Осип Мандельштам, путешествовавший по Крыму в 1915–1933 годах, встречал там «свое чужое», попадая, как описывает структурное отчуждение феноменолог Бернхард Вальденфельс, в «сеть, в которой переплетается свое и чужое»
[333]; пространство Крыма усваивалось Мандельштамом как эллинистическое культурное пространство, пронизанное «тончайшим телеологическим теплом» («О природе слова»). Присущая акмеизму «тоска по мировой культуре», культ греко-римской древности (в противоположность враждебно настроенному к прошлому футуристическому авангарду) обусловливают в творчестве Мандельштама доминанту коллективной памяти, ее аккумулирование в медиуме текстов, при этом индивидуальная [334], автобиографическая память отступает на задний план в качестве эфемерной и несущественной по отношению к духу эпохи, к «шуму времени». Ульрих Шмид замечает в своей книге «Наброски собственного Я» («Ichentw"urfe») [335], что автобиография XX века уже не может быть описана как литературный жанр, но только как модус высказывания. Современное восприятие растворяет любую индивидуальную биографию в категориях случайного, а позднее даже в абсурде. Осип Мандельштам обозначил это явление в своем эссе «Конец романа» (1928) [336], где провозгласил не только распад, но и «катастрофическую гибель биографии» и самого романа. Следуя этой логике, Мандельштам в своем прозаическом тексте «Шум времени» (1925) выступает против автобиографической традиции в русской литературе:Мне хочется говорить не о себе, а следить за веком, за шумом и прорастанием времени. Память моя враждебна всему личному.
И далее:
Никогда я не мог понять Толстых и Аксаковых, Багровых-внуков, влюбленных в семейственные архивы с эпическими домашними воспоминаньями
[337].По этой причине и тексты Мандельштама, появившиеся с 1917 по 1933 год в связи с путешествиями в Крым, были в первую очередь не выражением личных воспоминаний, но универсальным трудом памяти, направленным против забвения в эпоху революций, мировой войны и русской Гражданской войны; для Мандельштама это была пора величайшей угрозы для коллективной памяти и европейской культуры, которая, говоря словами Генриха Гейне, являлась его «портативным Отечеством». «Вспоминать — идти одному обратно по руслу высохшей реки», — говорится в «Шуме времени»

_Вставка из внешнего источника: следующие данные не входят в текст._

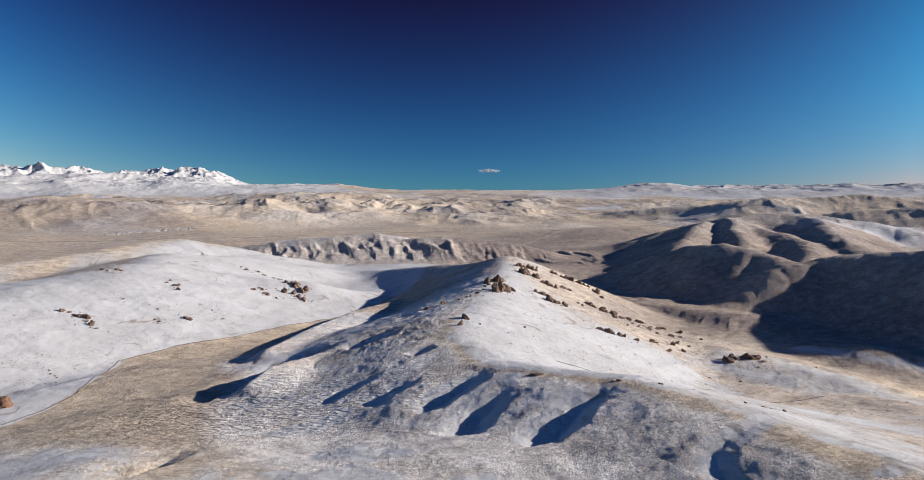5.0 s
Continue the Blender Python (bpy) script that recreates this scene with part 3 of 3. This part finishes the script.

[338].В 1917 году Мандельштам бежал от февральских беспорядков, и прежде всего от голода, из Петрограда в Крым, который в прежние годы он знал как страну средиземного изобилия. Оба возникших в 1917 году крымских стихотворения «Золотистого меда струя» и «Меганом» («Еще далеко асфоделей»), как и стихотворение «Феодосия» (1922), происходят из цикла с характерным, указывающим на Овидия названием «Tristia»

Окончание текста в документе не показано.